▶ [The task] Starting at the first line of the listing below, repeat each line up to and including the one containing "stems=8, crown=.25, flat=.8)". Leave out pictures.

▶ [Data provided]
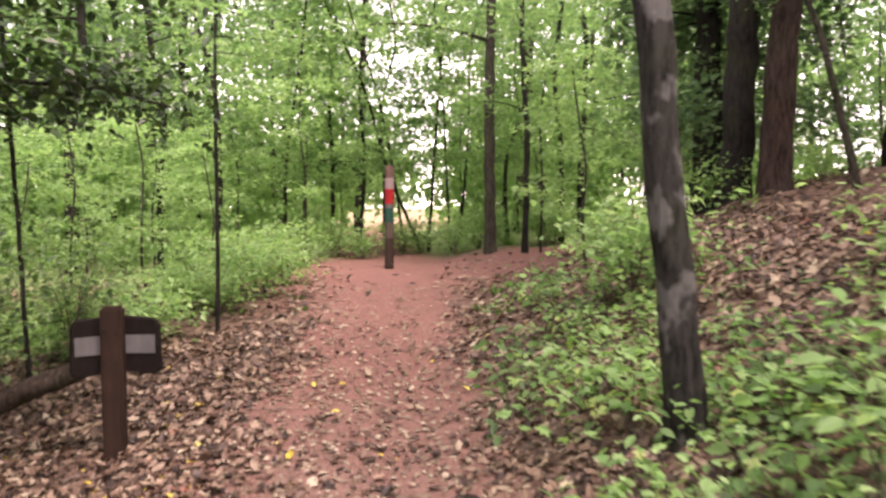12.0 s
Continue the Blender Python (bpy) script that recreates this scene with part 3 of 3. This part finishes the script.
for x, y, h, s, n in [(-2.75, 22.5, 1.7, .7, 850), (-3.4, 21.7, 1.5, .7, 700), (-3.1, 23.3, 1.9, .8, 850), (-4.3, 22.2, 1.8, .8, 800), (-2.3, 23.4, 1.2, .6, 700), (-4.0, 20.4, 1.4, .7, 600), (-5.2, 21.4, 1.7, .8, 700)]:
    shrub("holly_shrub", x, y, h, s, n, .075, "broad", LEAF_OLIVE, "tall olive-green evergreen shrub in the thicket", group="evergreen shrubs of the thicket", stems=8, crown=.25, flat=.8)

bushes = [shrub("bush", -3.6 - .8 * k, 25.2 + .5 * k, .8 + .1 * k, .8, 700, .095, "plain", (LEAF_BUSH, LEAF_BRIGHT, LEAF_BUSH)[k], "bright yellow-green bush of fine leaves", group="bushes by the junction", stems=12) for k in range(3)]
spots = [(-2.3, 25.3), (-2.9, 26.2), (-4.3, 24.7), (-2.0, 26.9), (-5.4, 24.2), (-3.0, 24.6), (-6.2, 25.4), (-4.9, 26.9), (3.4, 26.0), (4.2, 27.3), (3.0, 25.2), (5.2, 26.5), (4.1, 24.4), (6.1, 25.0), (5.0, 24.0)]
spots += [(-1.2 + .55 * k + float(rng.normal(0, .15)), 30.9 + float(rng.uniform(0, .9))) for k in range(14)]
spots += parted(0, 0, 24, (-11, 12, 31, 36), .75, [])
spots += [(-rng.uniform(9, 24), rng.uniform(11, 30)) for _ in range(44)] + [(-rng.uniform(5, 8), rng.uniform(10, 24)) for _ in range(8)]
spots += [(-1.1, 26.3), (-1.5, 27.3), (-.9, 27.6), (-1.7, 28.4), (-1.3, 29.2), (-2.4, 28.3), (-1.4, 25.4), (-.8, 30.2), (-1.9, 24.4), (-2.5, 23.9), (-3.3, 24.0), (-2.1, 25.9), (-3.7, 26.6), (-1.7, 26.0), (-4.4, 23.6), (-5.2, 25.2), (-2.6, 27.6), (-3.4, 28.4)]
spots += parted(0, 0, 40, (6.2, 16, 11, 32), 1.0, [])
spots += [(2.2, 22.2), (2.5, 23.3), (4.6, 19.0)]
spread_copies(bushes, [s for s in spots if rng.uniform() < .8], .4, 1.15)

knee = [shrub("shrub", 2.0 + .5 * k, 18.6 + .9 * k, .42 + .08 * k, .34, 105 + 25 * k, .085, "broad", (LEAF_BUSH, LEAF_BRIGHT, LEAF_BUSH)[k], "knee-high leafy green shrub on the bank beside the trail", group="knee-high shrubs on the bank", stems=9, crown=.2) for k in range(3)]
spots = [(float(table(y, TRAIL_X)) + d, y) for y, d in [(17.9, 2.0), (18.3, 1.5), (19.0, 1.35), (19.3, 2.1), (19.9, 1.6), (20.7, 1.4), (21.2, 1.9), (21.8, 1.5), (22.4, 1.8), (18.9, 1.75), (19.5, 1.85), (18.6, 2.05)]]
spread_copies(knee, spots, .6, 1.1)

# ---- small ground plants ----
small = []
for k in range(5):
    small.append(shrub("ground_plant", 1.4 + .2 * k, 17.4 + .5 * k, .2 + .065 * k, .2, 30 + 7 * k, .075, ("lobed", "broad")[k % 2], (LEAF_BRIGHT, LEAF_MID)[k % 2], "low light-green plant growing through leaf litter", "plant", 4, "ground plants on the bank"))
spots = []
while len(spots) < 90:
    y = rng.uniform(13.8, 24)
    d = .8 + rng.gamma(2.2, .62)
    thick_growth = float(ease(16.8, 18.2, y)) * (1 if d < 2.4 else .45) * (1 - .5 * float(ease(21, 23, y)))
    if d < 4 and rng.uniform() < .1 + .9 * thick_growth:
        spots.append((d + float(table(y, TRAIL_X)), y))
spread_copies(small, spots, .6, 1.15)
spots = [(rng.uniform(1.0, 3.6), rng.uniform(2.5, 13)) for _ in range(22)] + [(-rng.uniform(1.9, 6.5), rng.uniform(4.5, 20)) for _ in range(60)]
spots += [(.75, 13.2), (1.15, 13.0), (.95, 13.4), (.55, 15.0), (.62, 14.2), (.35, 3.3), (1.6, 3.0), (1.05, 16.6), (.85, 17.0), (1.95, 16.3), (2.15, 16.6), (.8, 16.5), (1.3, 15.95), (1.05, 17.4), (1.4, 17.2), (2.3, 16.2), (1.6, 16.9)]
spread_copies(small, [s for s in spots if abs(float(off_trail(*s))) > 1.15], .6, 1.1)


def tuft(x, y, h, n):
    a = rng.uniform(0, 2 * np.pi, n)
    r = .06 * np.sqrt(rng.uniform(0, 1, n))
    me = leaf_mesh("grass_tuft", np.stack([r * np.cos(a), r * np.sin(a), np.full(n, -.01)], -1), h, "blade", GRASS, a, .3, .6, 1.0)
    ob = place("grass_tuft", me)
    ob.location = (x, y, float(ground(x, y)))
    return tagged(ob, "tuft of thin green grass beside the trail", "grass", "grass tufts")


tufts = [tuft(.36, 16.35, .07, 40), tuft(.55, 16.0, .09, 40)]
for x, y in [(-2.1, 8.2), (-2.2, 9.0), (1.4, 24.3), (1.5, 23.6), (1.7, 24.9), (-.5, 25.2), (-.6, 26)]:
    copy_thing(tufts[0 if x < .2 else 1], pose(x, y, float(ground(x, y)), 0, 0, rng.uniform(0, 360)))

# ---- fallen wood ----
def laid(points, r0, r1, name, label, material, category, sides=9, knobs=.12, lift=.6, flat=1.0):
    """Wood lying along the ground through the plan points given."""
    p = [(x, y, float(ground(x, y)) + lift * r0 + h) for x, y, h in points]
    base = new(name)
    base.location = p[0]
    line = smooth_line(np.array(p) - np.array(p[0]), .12)
    line += rng.normal(0, r0 * .12, line.shape)
    v, f = tube(line, np.linspace(r0, r1, len(line)) * (1 + .12 * np.sin(np.linspace(0, 17, len(line)))), sides, knobs)
    place("stem", mesh_of("stem", v, f, material, True), base)
    return tagged(base, label, category), line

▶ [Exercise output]
12.0 s
Continue the Blender Python (bpy) script that recreates this scene with part 3 of 3. This part finishes the script.
for x, y, h, s, n in [(-2.75, 22.5, 1.7, .7, 850), (-3.4, 21.7, 1.5, .7, 700), (-3.1, 23.3, 1.9, .8, 850), (-4.3, 22.2, 1.8, .8, 800), (-2.3, 23.4, 1.2, .6, 700), (-4.0, 20.4, 1.4, .7, 600), (-5.2, 21.4, 1.7, .8, 700)]:
    shrub("holly_shrub", x, y, h, s, n, .075, "broad", LEAF_OLIVE, "tall olive-green evergreen shrub in the thicket", group="evergreen shrubs of the thicket", stems=8, crown=.25, flat=.8)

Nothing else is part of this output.